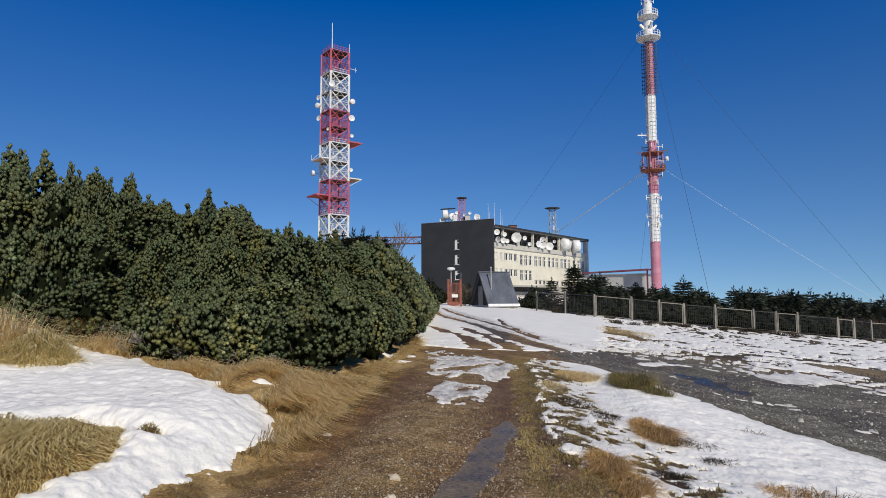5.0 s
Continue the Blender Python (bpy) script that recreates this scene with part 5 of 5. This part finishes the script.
    for k, z in ((1, 61), (2, 47)):
        p = corner(k, z)
        part("antenna_arm", Geo().bar(p, p + e1 * 2.2, 0.12).bar(p + e1 * 1.8 - Vector((0, 0, 0.6)), p + e1 * 1.8 + Vector((0, 0, 0.6)), 0.09), "white", root)
    for k, z0, z1 in ((2, 45.5, 50.5), (2, 33.5, 41.0), (2, 53, 60)):
        p = corner(k, z0, 0.35)
        part("panel_antenna", Geo().bar(p, p + Vector((0, 0, z1 - z0)), 0.3), "white", root)
    base = Vector((*TOWER, zb))
    for k, z, off, r, aim, drum in [(0, 57.0, (0.6, -1.0), 0.9, (0.2, -1, 0), False), (3, 55.0, (-0.8, -0.4), 0.85, (-0.7, -0.9, 0), False), (3, 52.9, (-0.7, -0.3), 0.8, (-0.4, -1, 0), True), (3, 49.6, (-0.6, -0.5), 0.85, (-0.6, -1, 0), False),
                                    (1, 53.5, (0.9, -0.3), 0.8, (0.7, -0.9, 0), True), (1, 49.3, (0.9, -0.3), 0.95, (0.5, -1, 0), False), (1, 44.8, (0.9, 0), 0.55, (0.7, -1, 0), False), (0, 45.6, (-0.6, -0.5), 0.5, (-0.6, -1, 0), False),
                                    (3, 35.3, (-1.6, -0.6), 0.85, (-0.9, -0.5, 0), True), (1, 36.0, (0.7, -0.2), 0.6, (0.6, -1, 0), False)]:
        c = corner(k, z - 1.4)
        dish(base + c + Vector((off[0], off[1], 0)) * 0.85, aim, 0.84 * r, 0.25 * r, drum, base + c)


lattice_tower()


# ---- the guyed mast ----
def guyed_mast():
    x, y = MAST
    zb = ground_at(x, y) - 0.3
    root = thing("guyed_mast", "tall red and white tubular guyed mast with ring platforms", "mast", (x, y, zb))
    def z(v):
        return v * 0.98 - 0.2 - zb
    part("foot", Geo().tube((0, 0, 0), [(1.9, -0.5), (1.9, 1.6), (1.2, 2.2)], 16), "concrete", root)
    for z0, z1, r, mat in [(4.2, 15.2, 1.10, "mast_red"), (15.2, 26.4, 1.08, "white"), (26.4, 38.8, 1.0, "mast_red"), (38.8, 49.7, 1.04, "white"), (49.7, 62.6, 0.92, "mast_red"),
                           (62.6, 72.0, 1.04, "white"), (72.0, 92, 0.66, "white")]:
        prof = []
        for k in range(int((z1 - z0) / 2.2) + 1):
            a = z0 + (z1 - z0) * k / (int((z1 - z0) / 2.2) + 1)
            b = z0 + (z1 - z0) * (k + 1) / (int((z1 - z0) / 2.2) + 1)
            prof += [(r + 0.06, z(a)), (r + 0.06, z(a) + 0.12), (r, z(a) + 0.13), (r, z(b))]
        part("tube", Geo().tube((0, 0, 0), prof, 20), mat, root)

    def ring_platform(zz, r, mat, rails=True):
        g = Geo().tube((0, 0, z(zz)), [(0.9, -0.9), (r * 0.9, -0.25), (r, -0.2), (r, 0.0), (0.9, 0.02)], 20)
        deck = part("ring_platform", g, mat, root)
        if rails:
            g = Geo()
            for h in (0.55, 1.15):
                g.ring((0, 0), r - 0.05, z(zz) + h, 0.08, 20)
            for k in range(20):
                a = k * math.tau / 20
                g.bar(((r - 0.05) * math.cos(a), (r - 0.05) * math.sin(a), z(zz)), ((r - 0.05) * math.cos(a), (r - 0.05) * math.sin(a), z(zz) + 1.15), 0.07)
            part("railing", g, mat, deck)

    ring_platform(31.9, 2.7, "rust")
    ring_platform(35.9, 2.45, "rust", False)
    for k in range(8):
        a = k * math.tau / 8 + 0.3
        part("cage_post", Geo().bar((2.3 * math.cos(a), 2.3 * math.sin(a), z(31.9)), (2.3 * math.cos(a), 2.3 * math.sin(a), z(35.9)), 0.14), "mast_red", root)
    for zz, n, reach in ((32.6, 6, 3.0), (34.2, 5, 2.7), (36.3, 6, 3.1), (37.4, 4, 2.2), (30.6, 5, 2.4)):
        for k in range(n):
            a = k * math.tau / n + zz
            g = Geo().bar((0.9 * math.cos(a), 0.9 * math.sin(a), z(zz)), (reach * math.cos(a), reach * math.sin(a), z(zz)), 0.13)
            g.bar((reach * math.cos(a), reach * math.sin(a), z(zz) - 0.5), (reach * math.cos(a), reach * math.sin(a), z(zz) + 0.5), 0.12)
            part("spar", g, ("white", "rust", "dark_steel")[k % 3], root)
    ring_platform(63.7, 2.65, "white")
    ring_platform(68.9, 2.3, "white")
    for k in range(4):
        a = k * math.tau / 4 + 0.2
        part("horn", Geo().bar((1.0 * math.cos(a), 1.0 * math.sin(a), z(65.9)), (2.0 * math.cos(a), 2.0 * math.sin(a), z(66.9)), 0.5), "white", root)
    # ladder with its hoops up the whole tube
    for z0, z1, mat in ((15, 26, "white"), (26.4, 31, "mast_red"), (38.8, 49.7, "white"), (49.7, 62.4, "dark_steel"), (72, 92, "white")):
        g = Geo()
        r = (1.32 if mat == "dark_steel" else 1.18) if z0 < 70 else 0.9
        for dx in (-0.25, 0.25):
            g.bar((-0.75, -r + dx, z(z0)), (-0.75, -r + dx, z(z1)), 0.07)
        k = z0
        while k < z1:
            g.ring((0, 0), r, z(k), 0.06, 12)
            k += 0.9
        for j in range(8):
            a = j * math.tau / 8
            g.bar((r * math.cos(a), r * math.sin(a), z(z0)), (r * math.cos(a), r * math.sin(a), z(z1)), 0.05)
        part("ladder_cage", g, mat, root)
    for zz, reach in ((25.4, 1.95), (21.0, 1.95), (28.9, 1.4), (19.2, 1.6), (38.6, 1.6)):
        hoop = [(reach * 0.8 + p, q) for p, q in ((-0.04, -0.04), (0.04, -0.04), (0.04, 0.04), (-0.04, 0.04))]
        vs = [(p * math.cos(k * math.tau / 12), p * math.sin(k * math.tau / 12), z(zz) + q) for k in range(12) for p, q in hoop]
        fs = [(k * 4 + i, k * 4 + (i + 1) % 4, (k + 1) % 12 * 4 + (i + 1) % 4, (k + 1) % 12 * 4 + i) for k in range(12) for i in range(4)]
        ring = part("antenna_ring", Geo().add(vs, fs), "white", root)
        for k in range(4):
            a = k * math.tau / 4 + 0.35
            g = Geo().bar((0.9 * math.cos(a), 0.9 * math.sin(a), z(zz)), (reach * math.cos(a), reach * math.sin(a), z(zz)), 0.14)
            g.bar((reach * math.cos(a), reach * math.sin(a), z(zz) - 0.55), (reach * math.cos(a), reach * math.sin(a), z(zz) + 0.55), 0.14)
            part("antenna_element", g, "white", ring)
    for first, last, step, angles, r0, r1, mat in ((50.5, 62, 0.95, (2.9, 6.05, 4.5), 0.85, 1.65, "dark_steel"), (72.5, 92, 1.1, (2.9, 6.05, 4.5, 1.3), 0.6, 1.35, "white")):
        for a in angles:
            me = Geo().bar((r0 * math.cos(a), r0 * math.sin(a), 0), (r1 * math.cos(a), r1 * math.sin(a), 0), 0.12).bar((r1 * math.cos(a), r1 * math.sin(a), -0.36), (r1 * math.cos(a), r1 * math.sin(a), 0.36), 0.12).mesh("dipole")
            k = first
            while k < last:
                part("dipole", me, mat, root).location = (0, 0, z(k))
                k += step
    part("antenna_arm", Geo().bar((-0.9, -0.1, z(40.2)), (-3.2, -0.1, z(40.2)), 0.26).bar((-2.2, 0, z(39.6)), (-2.2, 0, z(40.9)), 0.1), "white", root)
    return root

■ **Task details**
Retype the portion of the data above that starts on the line with "Continue the Blender" and finishes on the line with "lattice_tower()", including both of those lines.

■ **Task output**
Continue the Blender Python (bpy) script that recreates this scene with part 5 of 5. This part finishes the script.
    for k, z in ((1, 61), (2, 47)):
        p = corner(k, z)
        part("antenna_arm", Geo().bar(p, p + e1 * 2.2, 0.12).bar(p + e1 * 1.8 - Vector((0, 0, 0.6)), p + e1 * 1.8 + Vector((0, 0, 0.6)), 0.09), "white", root)
    for k, z0, z1 in ((2, 45.5, 50.5), (2, 33.5, 41.0), (2, 53, 60)):
        p = corner(k, z0, 0.35)
        part("panel_antenna", Geo().bar(p, p + Vector((0, 0, z1 - z0)), 0.3), "white", root)
    base = Vector((*TOWER, zb))
    for k, z, off, r, aim, drum in [(0, 57.0, (0.6, -1.0), 0.9, (0.2, -1, 0), False), (3, 55.0, (-0.8, -0.4), 0.85, (-0.7, -0.9, 0), False), (3, 52.9, (-0.7, -0.3), 0.8, (-0.4, -1, 0), True), (3, 49.6, (-0.6, -0.5), 0.85, (-0.6, -1, 0), False),
                                    (1, 53.5, (0.9, -0.3), 0.8, (0.7, -0.9, 0), True), (1, 49.3, (0.9, -0.3), 0.95, (0.5, -1, 0), False), (1, 44.8, (0.9, 0), 0.55, (0.7, -1, 0), False), (0, 45.6, (-0.6, -0.5), 0.5, (-0.6, -1, 0), False),
                                    (3, 35.3, (-1.6, -0.6), 0.85, (-0.9, -0.5, 0), True), (1, 36.0, (0.7, -0.2), 0.6, (0.6, -1, 0), False)]:
        c = corner(k, z - 1.4)
        dish(base + c + Vector((off[0], off[1], 0)) * 0.85, aim, 0.84 * r, 0.25 * r, drum, base + c)


lattice_tower()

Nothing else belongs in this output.